1. Strawberries and Cream
Wimbledon coincides with the British strawberry season and tennis fans have reaped the benefits of this happy coincidence for over a hundred years. Every year 28000 kilograms of the delicious fruit are wolfed down, a health kick perhaps if it were not for the 7000 litres of cream that are served alongside them! Bonus Very British Fact: 230000 cups of Pimms are glugged down courtside too!
2. English Weather
Wimbledon wouldn’t be Wimbledon without the rain pouring down at the most inopportune moments. Arguably, however, this is part of the experience, the match is delayed, everyone has more time to eat strawberries and a spot of Pimms and tourists can try their hand at the great British pastime that is complaining about the weather! Believe it or not there have in fact been five rain free Wimbledons in just under 150 years: 1931, 1976, 1977, 1993, and 1995. Then again this barely makes up for the 1922 Wimbledon during which it rained every single day for over three weeks.
3. The Celebrities
Since Fred Perry’s notorious romances with actresses both at home and in Hollywood in the 1930s, Wimbledon has been a bit of a magnet for celebrities. Benedict Cumberbatch, with his most English of names, was in attendance for the marquee event of British summertime sport last year. Many other Hollywood actors have been spotted in recent years including Bradley Cooper, Samuel L Jackson and Keira Knightley. They’ve been joined by chart-toppers such as Drake and trend setter, editor in chief of Vogue, Anna Wintour
With all the glitz, glamour and strawberries it can be easy to forget what Wimbledon is all about - tennis! Over the years Wimbledon has been home to some of the most memorable tennis stars to have ever lived and some of the greatest matches in the game's history have been played upon its lawns. Whether it was Andy Murray becoming the first Brit to win Wimbledon in over 80 years in 2013, Venus Williams finally pushing past Lindsay Davenport in the longest women’s final in 2005 or Federer equalling Pete Sampras’s unbelievable 7 Wimbledon titles, the London based competition has seen more than its fair share of sporting history.

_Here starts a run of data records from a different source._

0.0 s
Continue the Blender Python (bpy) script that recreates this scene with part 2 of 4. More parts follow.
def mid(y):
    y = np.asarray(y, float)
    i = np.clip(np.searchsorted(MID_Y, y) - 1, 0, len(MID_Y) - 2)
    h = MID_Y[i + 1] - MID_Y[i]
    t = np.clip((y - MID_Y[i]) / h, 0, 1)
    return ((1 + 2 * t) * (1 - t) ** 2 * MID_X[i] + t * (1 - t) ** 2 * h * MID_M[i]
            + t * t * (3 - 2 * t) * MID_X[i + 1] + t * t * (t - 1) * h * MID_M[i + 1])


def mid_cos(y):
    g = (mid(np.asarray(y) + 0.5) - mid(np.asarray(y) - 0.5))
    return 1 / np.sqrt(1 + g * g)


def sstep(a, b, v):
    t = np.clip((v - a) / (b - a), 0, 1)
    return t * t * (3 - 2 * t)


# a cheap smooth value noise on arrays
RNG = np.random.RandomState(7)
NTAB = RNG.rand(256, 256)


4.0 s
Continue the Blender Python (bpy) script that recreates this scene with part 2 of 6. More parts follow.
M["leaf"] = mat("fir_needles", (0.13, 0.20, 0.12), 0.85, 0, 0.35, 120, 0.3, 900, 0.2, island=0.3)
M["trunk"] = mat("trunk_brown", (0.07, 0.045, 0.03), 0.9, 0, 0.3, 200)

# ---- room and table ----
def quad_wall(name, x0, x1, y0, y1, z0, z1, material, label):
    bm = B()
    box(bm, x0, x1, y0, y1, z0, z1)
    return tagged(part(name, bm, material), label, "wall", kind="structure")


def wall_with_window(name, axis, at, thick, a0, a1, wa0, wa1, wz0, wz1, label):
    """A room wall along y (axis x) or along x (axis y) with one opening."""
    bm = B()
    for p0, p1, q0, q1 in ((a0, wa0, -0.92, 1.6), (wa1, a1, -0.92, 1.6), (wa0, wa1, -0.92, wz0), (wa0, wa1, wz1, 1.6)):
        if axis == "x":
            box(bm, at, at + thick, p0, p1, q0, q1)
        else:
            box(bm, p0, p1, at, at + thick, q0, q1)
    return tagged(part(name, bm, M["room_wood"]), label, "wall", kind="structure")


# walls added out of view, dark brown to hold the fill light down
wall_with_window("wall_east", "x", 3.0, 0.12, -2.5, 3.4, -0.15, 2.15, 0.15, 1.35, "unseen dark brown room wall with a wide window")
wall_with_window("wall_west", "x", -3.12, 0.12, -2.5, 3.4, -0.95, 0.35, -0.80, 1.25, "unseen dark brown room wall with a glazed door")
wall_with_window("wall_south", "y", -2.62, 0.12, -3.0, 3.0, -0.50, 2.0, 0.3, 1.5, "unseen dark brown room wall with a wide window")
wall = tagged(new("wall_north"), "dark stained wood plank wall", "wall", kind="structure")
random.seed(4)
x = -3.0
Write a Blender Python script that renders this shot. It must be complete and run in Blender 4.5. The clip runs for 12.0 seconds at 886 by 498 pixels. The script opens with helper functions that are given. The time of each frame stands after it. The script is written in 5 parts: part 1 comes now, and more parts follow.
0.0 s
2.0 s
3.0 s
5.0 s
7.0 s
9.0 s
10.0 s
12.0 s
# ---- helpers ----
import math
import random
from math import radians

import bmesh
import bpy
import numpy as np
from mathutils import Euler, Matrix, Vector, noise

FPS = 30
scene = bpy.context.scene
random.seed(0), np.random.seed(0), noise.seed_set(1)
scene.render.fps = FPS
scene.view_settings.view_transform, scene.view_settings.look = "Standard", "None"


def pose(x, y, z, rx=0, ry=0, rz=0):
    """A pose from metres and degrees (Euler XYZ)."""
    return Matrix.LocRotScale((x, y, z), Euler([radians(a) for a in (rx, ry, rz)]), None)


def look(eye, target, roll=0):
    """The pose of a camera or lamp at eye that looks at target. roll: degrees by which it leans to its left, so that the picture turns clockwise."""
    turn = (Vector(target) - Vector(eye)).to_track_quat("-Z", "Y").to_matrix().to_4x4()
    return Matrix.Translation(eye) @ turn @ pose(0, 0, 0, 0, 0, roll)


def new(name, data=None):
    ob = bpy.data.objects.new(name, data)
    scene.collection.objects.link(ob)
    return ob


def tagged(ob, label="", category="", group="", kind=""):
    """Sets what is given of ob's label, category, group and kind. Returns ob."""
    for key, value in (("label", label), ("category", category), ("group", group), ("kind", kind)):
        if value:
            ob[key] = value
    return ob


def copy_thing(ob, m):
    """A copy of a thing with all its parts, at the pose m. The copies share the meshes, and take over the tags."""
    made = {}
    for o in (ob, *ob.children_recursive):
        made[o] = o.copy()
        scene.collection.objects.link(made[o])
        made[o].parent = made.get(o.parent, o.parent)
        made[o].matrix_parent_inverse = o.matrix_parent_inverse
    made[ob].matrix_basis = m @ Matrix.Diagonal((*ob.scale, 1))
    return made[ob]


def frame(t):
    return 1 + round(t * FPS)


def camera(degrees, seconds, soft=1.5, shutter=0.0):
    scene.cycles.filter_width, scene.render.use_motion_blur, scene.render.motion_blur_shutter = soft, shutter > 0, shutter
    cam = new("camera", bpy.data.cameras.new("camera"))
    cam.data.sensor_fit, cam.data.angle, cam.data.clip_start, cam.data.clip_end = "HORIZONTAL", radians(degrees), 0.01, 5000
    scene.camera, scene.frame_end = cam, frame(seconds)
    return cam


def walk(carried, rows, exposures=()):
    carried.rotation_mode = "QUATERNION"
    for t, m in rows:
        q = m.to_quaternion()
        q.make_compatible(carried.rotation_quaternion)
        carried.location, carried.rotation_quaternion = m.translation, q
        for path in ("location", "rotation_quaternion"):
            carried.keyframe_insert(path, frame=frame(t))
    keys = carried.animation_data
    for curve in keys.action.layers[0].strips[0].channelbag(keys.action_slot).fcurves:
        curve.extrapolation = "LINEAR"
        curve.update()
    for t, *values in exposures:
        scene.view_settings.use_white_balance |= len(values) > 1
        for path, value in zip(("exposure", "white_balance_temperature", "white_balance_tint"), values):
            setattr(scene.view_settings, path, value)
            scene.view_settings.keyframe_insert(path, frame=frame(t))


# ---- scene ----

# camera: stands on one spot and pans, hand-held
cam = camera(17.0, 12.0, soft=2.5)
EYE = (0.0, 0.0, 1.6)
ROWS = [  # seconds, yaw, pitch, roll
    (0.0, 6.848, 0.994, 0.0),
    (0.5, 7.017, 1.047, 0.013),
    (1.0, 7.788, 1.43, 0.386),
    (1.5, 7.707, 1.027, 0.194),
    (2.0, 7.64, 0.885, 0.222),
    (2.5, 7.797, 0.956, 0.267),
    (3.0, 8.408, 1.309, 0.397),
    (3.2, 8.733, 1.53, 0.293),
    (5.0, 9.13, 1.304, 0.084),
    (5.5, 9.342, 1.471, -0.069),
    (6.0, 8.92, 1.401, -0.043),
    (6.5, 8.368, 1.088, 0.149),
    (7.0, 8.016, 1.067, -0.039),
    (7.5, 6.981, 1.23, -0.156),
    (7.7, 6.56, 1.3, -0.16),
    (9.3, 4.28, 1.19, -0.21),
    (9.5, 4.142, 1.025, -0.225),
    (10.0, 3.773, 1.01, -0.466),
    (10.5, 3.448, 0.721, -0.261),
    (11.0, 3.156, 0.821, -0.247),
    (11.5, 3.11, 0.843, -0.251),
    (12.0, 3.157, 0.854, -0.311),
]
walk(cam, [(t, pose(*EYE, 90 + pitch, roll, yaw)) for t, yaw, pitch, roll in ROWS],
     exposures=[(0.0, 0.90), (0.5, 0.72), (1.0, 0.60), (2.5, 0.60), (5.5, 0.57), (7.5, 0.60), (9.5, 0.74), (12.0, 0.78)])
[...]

5. The Longest Match of All Time
In 2010 John Isner and Nicolas Mahut made tennis history when they played the longest match in the sports professional history. The match went on for over 11 hours over the course of three days with Isner eventually snatching the fifth set 70 - 68, adding up to a total of 183 games. The match broke ten tennis world records in total and will be the stuff of tennis history for many years to come.
The scorecard from the never ending match
6. Henman Hill/ Murray Mound
Whether you know it as Henman Hill or Murray Mound this humble pile of earth attracts a huge amount of visitors every year. Wimbledon tickets can be notoriously tough to come by but the hill gives spectators willing to risk the rain a chance to watch matches on a giant television - and enjoy a picnic while they do so.
7. Impromptu Performances
In 1996 Sir Cliff Richard made his mark on Wimbledon when he took to the court to sing for disappointed spectators when a match was delayed by rain. He aptly began with a rendition of “Singin’ in the Rain” and over the course of a twenty minute performance got the whole crowd involved and singing along with him.
8. Ball Boys and Ball Girls
Around 54250 tennis balls are used every year at Wimbledon and it is the ball boys and girls, the silent heroes of Wimbledon, who take care of them. Wimbledon was the first competition to introduce ball boys and girls in 1920 and these days 250 boys and girls undergo training from as early as February to get prepared. While they run the risk of getting hit by a 100 mph serve they also get to share a stage with their idols and receive their own piece of tennis history - the unique Ralph Lauren made uniforms made just for them each year.
9. The Royalty
Wimbledon without royalty would be like strawberries without cream, simply incomplete. The Royal Box at Wimbledon has held royalty on the edge of their seat since 1922, the dress code for the box is strict - as Lewis Hamilton, Formula One champion, found out when he was refused entry for lack of a jacket. In 2003 the necessity for players entering the court to bow to the Royal Box was discontinued unless the Queen or The Prince of Wales is in attendance.
10. The Crowd
The crowd at Wimbledon are known for occasionally getting a little raucous. Before Murray entered the scene, Federer was a definite fan favourite but these days things are a little more complicated and the crowds tend to be pretty fairly split in their support for the big-names. The tendency for boos and giggles to emanate from the crowd on centre court have drawn some fair criticism in recent years. However, look beyond those tent-pole matches and the Wimbledon crowds are seen happily eating, queueing, talking, celeb-spotting, and of course watching many great games of tennis.